JOLIET, Ill. - A Joliet teenager received the gift of life, one year after being diagnosed with a rare genetic condition that left her with end-stage kidney disease.
Fifteen-year-old Elizabeth Reyes learned last Wednesday that doctors found an organ donor match.
"Until the organ is literally in the surgeon's hand, there's no definite yes because it could arrive and there could have been something wrong," said Elizabeth's mom, Stacey.
The transplant was a success and Elizabeth is expected to be released from the hospital this weekend.
In August, Elizabeth was experiencing extreme lethargy. She developed a limp and her eyes were literally bulging out of her head, according to her mom.
At first, doctors thought it was a lack of exercise due to at-home learning and the pandemic. But a blood test showed something much different. Elizabeth was rush to Lurie Children's Hospital in Chicago.
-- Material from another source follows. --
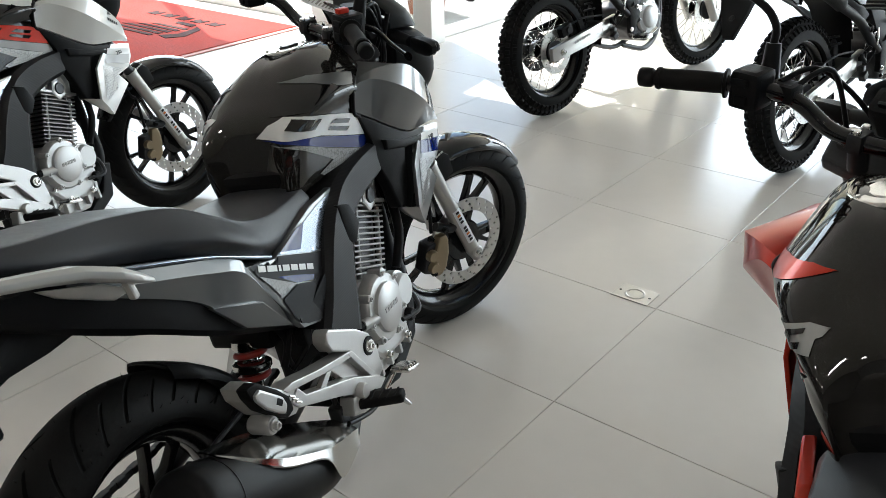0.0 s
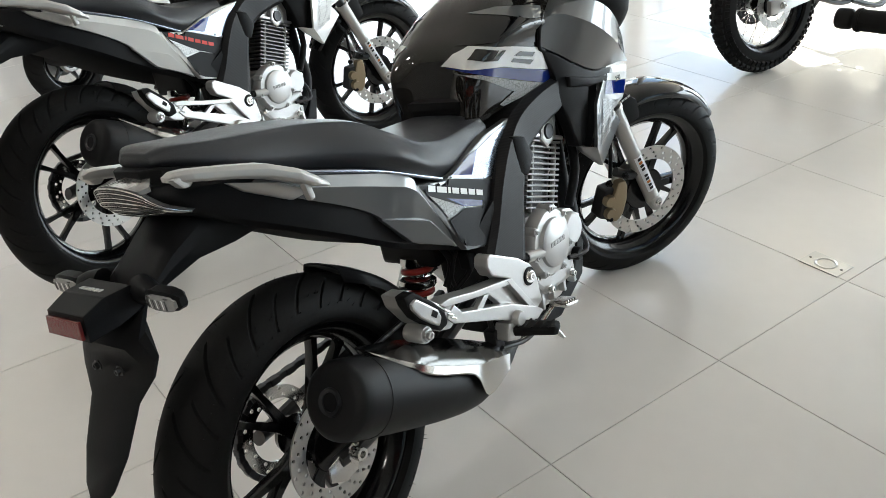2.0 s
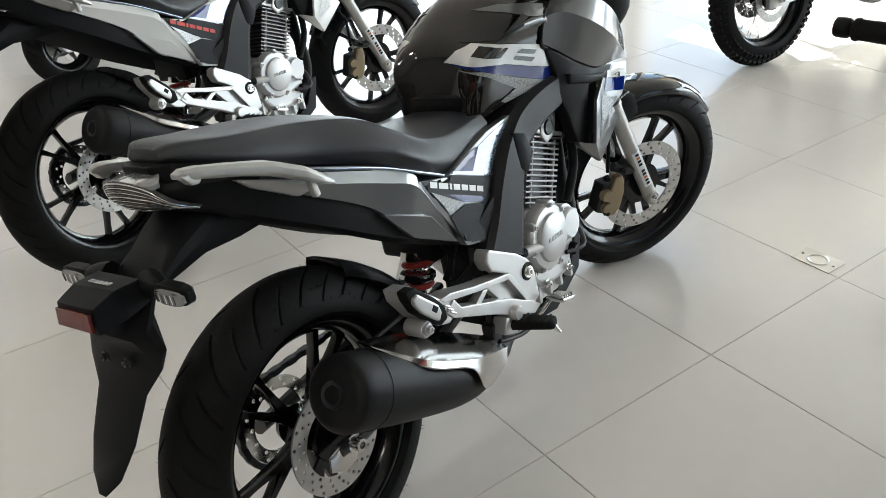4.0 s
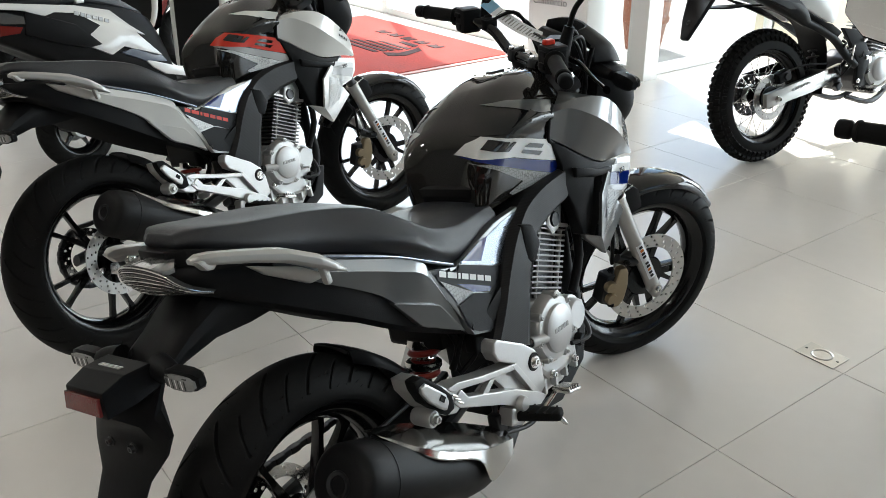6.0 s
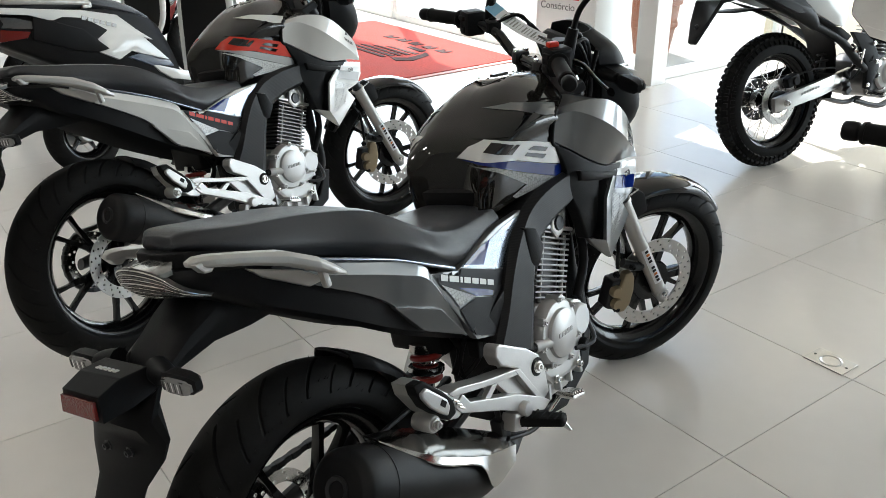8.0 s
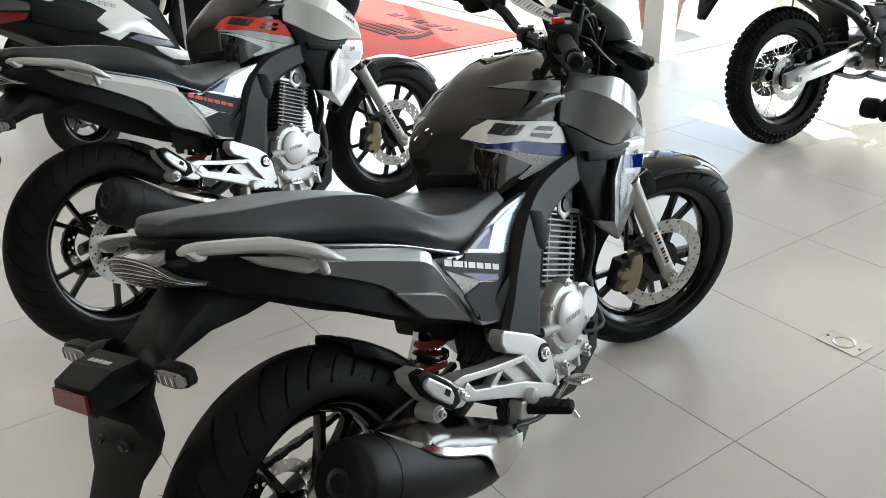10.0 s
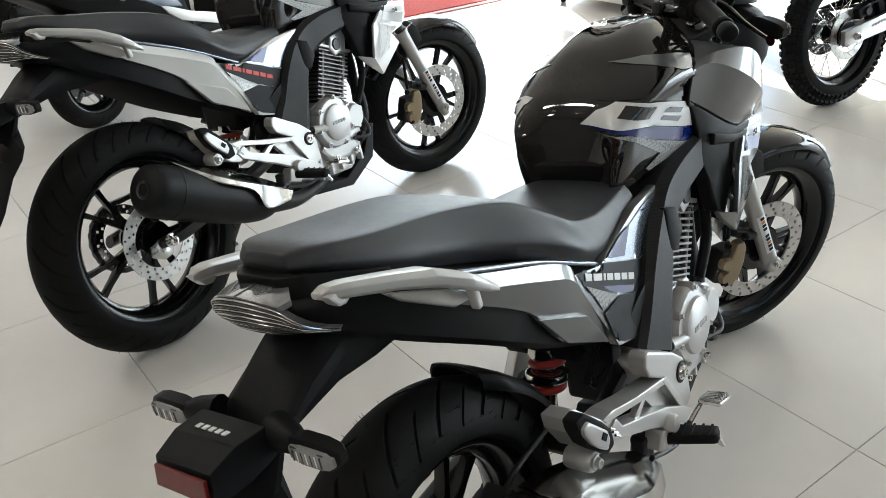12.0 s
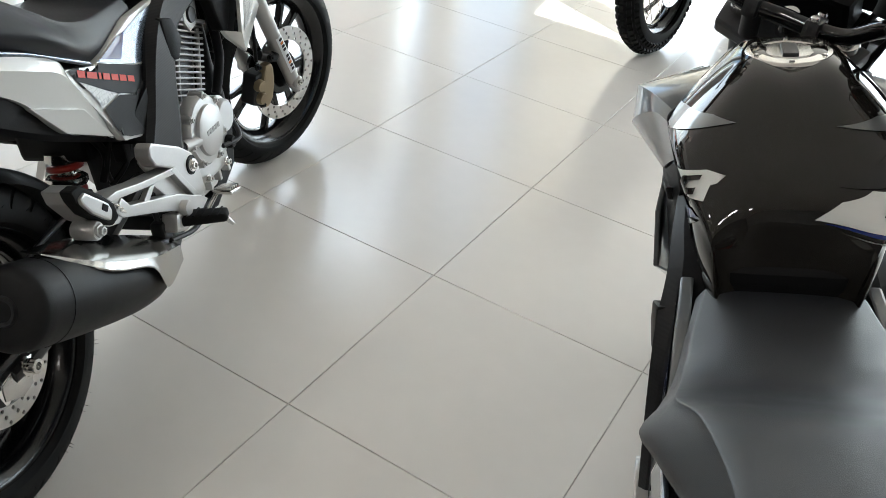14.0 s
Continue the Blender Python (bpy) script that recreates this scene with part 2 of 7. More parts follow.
def slab(outline, y0, y1, bevel=0.004):
    """A plate cut to an outline of (x, z), from y0 to y1, with rounded edges."""
    bm = bmesh.new()
    base = bm.faces.new([bm.verts.new((x, y0, z)) for x, z in outline])
    r = bmesh.ops.extrude_face_region(bm, geom=[base])
    bmesh.ops.translate(bm, vec=(0, y1 - y0, 0), verts=[v for v in r["geom"] if isinstance(v, bmesh.types.BMVert)])
    bmesh.ops.recalc_face_normals(bm, faces=bm.faces)
    return eased(bm, bevel)


def panel(points, thick, s=1, bevel=0.003, way=(0, -1, 0)):
    """A plate through points in space, thickened along a direction."""
    d = Vector(way) * thick
    bm = bmesh.new()
    base = bm.faces.new([bm.verts.new((x, y * s, z)) for x, y, z in points])
    r = bmesh.ops.extrude_face_region(bm, geom=[base])
    bmesh.ops.translate(bm, vec=(d[0], d[1] * s, d[2]), verts=[v for v in r["geom"] if isinstance(v, bmesh.types.BMVert)])
    bmesh.ops.recalc_face_normals(bm, faces=bm.faces)
    eased(bm, bevel, 50, True)
    for f in bm.faces:
        if len(f.verts) == 3:
            f.smooth = True
    return bm


def tube(points, r, n=12, steps=6, flat=1.0):
    """A pipe along a smooth line; r: one radius or one for each point."""
    rs = [r] * len(points) if isinstance(r, (int, float)) else list(r)
    line = cr(points, steps)
    rad = [v.x for v in cr([(q, 0, 0) for q in rs], steps)]
    bm = bmesh.new()
    rings, up = [], None
    for i, p in enumerate(line):
        t = (line[min(i + 1, len(line) - 1)] - line[max(i - 1, 0)]).normalized()
        if up is None:
            up = t.orthogonal().normalized()
        up = (up - t * up.dot(t)).normalized()
        side = t.cross(up)
        rings.append([p + (up * math.cos(2 * math.pi * k / n) * flat + side * math.sin(2 * math.pi * k / n)) * rad[i] for k in range(n)])
    skin(bm, rings, True)
    return finish(bm, 50)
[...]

She was diagnosed with nephronophthisis, a condition that causes fibrosis of the kidneys.
Her rare Type O blood made finding a kidney donor even more difficult.
Last week, the family received word a deceased donor kidney was a match.
"I hope they know just how much they've changed Elizabeth's life and our lives too, and I can't imagine how many other families they've also changed," said Stacey.
She says they hope to meet the donor's family one day to tell them in-person how thankful they are.
"A family is suffering the loss of their 19-year-old son or grandson or nephew and we're celebrating because our daughter is basically starting her new life right now thanks to him," said Stacey.
Elizabeth is hoping to be released from the hospital this weekend. She'll have to take anti-rejection medication for the rest of her life. She's looking forward to taking a vacation wiht her family, after enduring three hours of dialysis, three times a week for nearly a year.